Set exercise:
Exactly repeat the material, dropping every picture from the copy.

Raw data:

[start]

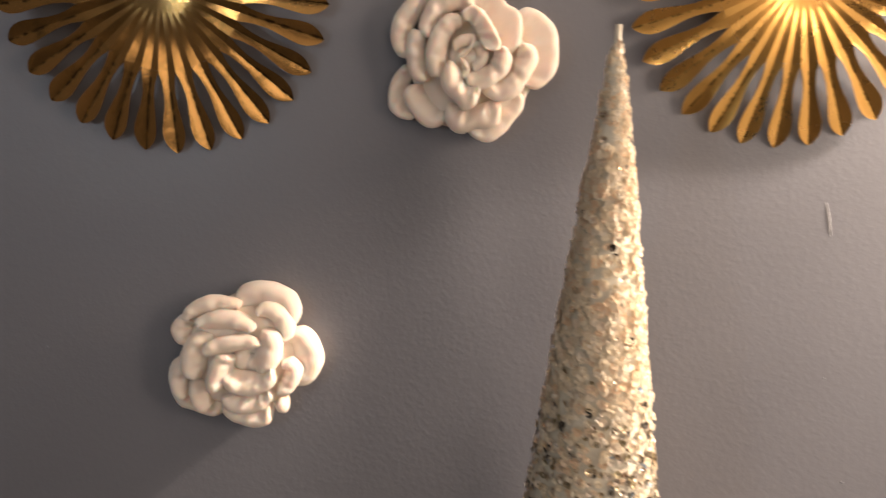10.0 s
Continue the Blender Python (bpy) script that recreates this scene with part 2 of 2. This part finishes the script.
structure("wall_north", box(X0 - 0.1, X1 + 0.1, 0.0, 0.1, 0, Z1), WALL_PAINT, "mid-grey painted wall with a rolled orange-peel texture", "wall")
structure("wall_west", box(X0 - 0.1, X0, Y0, 0.0, 0, Z1), DARKENED_PAINT, "plain grey side wall, painted darker to limit bounced light", "wall")
structure("wall_east", box(X1, X1 + 0.1, Y0, 0.0, 0, Z1), DARKENED_PAINT, "plain grey side wall, painted darker to limit bounced light", "wall")
structure("wall_south", box(X0 - 0.1, X1 + 0.1, Y0 - 0.1, Y0, 0, Z1), DARKENED_PAINT, "plain grey wall across the room, painted darker to limit bounced light", "wall")
# pale frame added round the unseen light panel; the wall has no opening
for x0, x1, z0, z1 in ((0.17, 0.23, 0.0, 2.11), (0.94, 0.968, 0.0, 2.11), (0.23, 0.94, 2.05, 2.11)):
    structure("trim", box(x0, x1, Y0 + 0.002, Y0 + 0.03, z0 + 0.004, z1, 0.004), PALE_PAINT, "off-white painted trim added round the unseen light panel", "trim")
structure("floor", box(X0 - 0.1, X1 + 0.1, Y0 - 0.1, 0.1, -0.1, 0), FLOOR_TILE, "plain dark floor", "floor")
structure("ceiling", box(X0 - 0.1, X1 + 0.1, Y0 - 0.1, 0.1, Z1, Z1 + 0.1), CEILING_PAINT, "plain pale ceiling", "ceiling")

# ---- toilet cistern ----


def lid_outline(grow, front=-0.250, back=-0.070):
    """Straight back with small corners, straight flanks, swept front corners that start at a kink."""
    half, pts = 0.2260 + grow, []
    front, back = front - grow, back + grow

    def arc(cx, cy, rx, ry, a0, a1, n):
        for k in range(n + 1):
            a = radians(a0 + (a1 - a0) * k / n)
            pts.append((cx + rx * math.cos(a), cy + ry * math.sin(a)))

    r = max(0.002, 0.012 + grow)
    fx, fy = max(0.05, 0.170 + grow), max(0.03, 0.110 + grow)
    kink = 25
    sx = fx * math.cos(radians(kink))
    arc(half - r, back - r, r, r, 90, 0, 5)
    arc(half - sx, front + fy, fx, fy, -kink, -90, 14)
    arc(-half + sx, front + fy, fx, fy, -90, kink - 180, 14)
    arc(-half + r, back - r, r, r, 180, 90, 5)
    return [(LID_X + x, y) for x, y in pts]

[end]

Task output:
10.0 s
Continue the Blender Python (bpy) script that recreates this scene with part 2 of 2. This part finishes the script.
structure("wall_north", box(X0 - 0.1, X1 + 0.1, 0.0, 0.1, 0, Z1), WALL_PAINT, "mid-grey painted wall with a rolled orange-peel texture", "wall")
structure("wall_west", box(X0 - 0.1, X0, Y0, 0.0, 0, Z1), DARKENED_PAINT, "plain grey side wall, painted darker to limit bounced light", "wall")
structure("wall_east", box(X1, X1 + 0.1, Y0, 0.0, 0, Z1), DARKENED_PAINT, "plain grey side wall, painted darker to limit bounced light", "wall")
structure("wall_south", box(X0 - 0.1, X1 + 0.1, Y0 - 0.1, Y0, 0, Z1), DARKENED_PAINT, "plain grey wall across the room, painted darker to limit bounced light", "wall")
# pale frame added round the unseen light panel; the wall has no opening
for x0, x1, z0, z1 in ((0.17, 0.23, 0.0, 2.11), (0.94, 0.968, 0.0, 2.11), (0.23, 0.94, 2.05, 2.11)):
    structure("trim", box(x0, x1, Y0 + 0.002, Y0 + 0.03, z0 + 0.004, z1, 0.004), PALE_PAINT, "off-white painted trim added round the unseen light panel", "trim")
structure("floor", box(X0 - 0.1, X1 + 0.1, Y0 - 0.1, 0.1, -0.1, 0), FLOOR_TILE, "plain dark floor", "floor")
structure("ceiling", box(X0 - 0.1, X1 + 0.1, Y0 - 0.1, 0.1, Z1, Z1 + 0.1), CEILING_PAINT, "plain pale ceiling", "ceiling")

# ---- toilet cistern ----


def lid_outline(grow, front=-0.250, back=-0.070):
    """Straight back with small corners, straight flanks, swept front corners that start at a kink."""
    half, pts = 0.2260 + grow, []
    front, back = front - grow, back + grow

    def arc(cx, cy, rx, ry, a0, a1, n):
        for k in range(n + 1):
            a = radians(a0 + (a1 - a0) * k / n)
            pts.append((cx + rx * math.cos(a), cy + ry * math.sin(a)))

    r = max(0.002, 0.012 + grow)
    fx, fy = max(0.05, 0.170 + grow), max(0.03, 0.110 + grow)
    kink = 25
    sx = fx * math.cos(radians(kink))
    arc(half - r, back - r, r, r, 90, 0, 5)
    arc(half - sx, front + fy, fx, fy, -kink, -90, 14)
    arc(-half + sx, front + fy, fx, fy, -90, kink - 180, 14)
    arc(-half + r, back - r, r, r, 180, 90, 5)
    return [(LID_X + x, y) for x, y in pts]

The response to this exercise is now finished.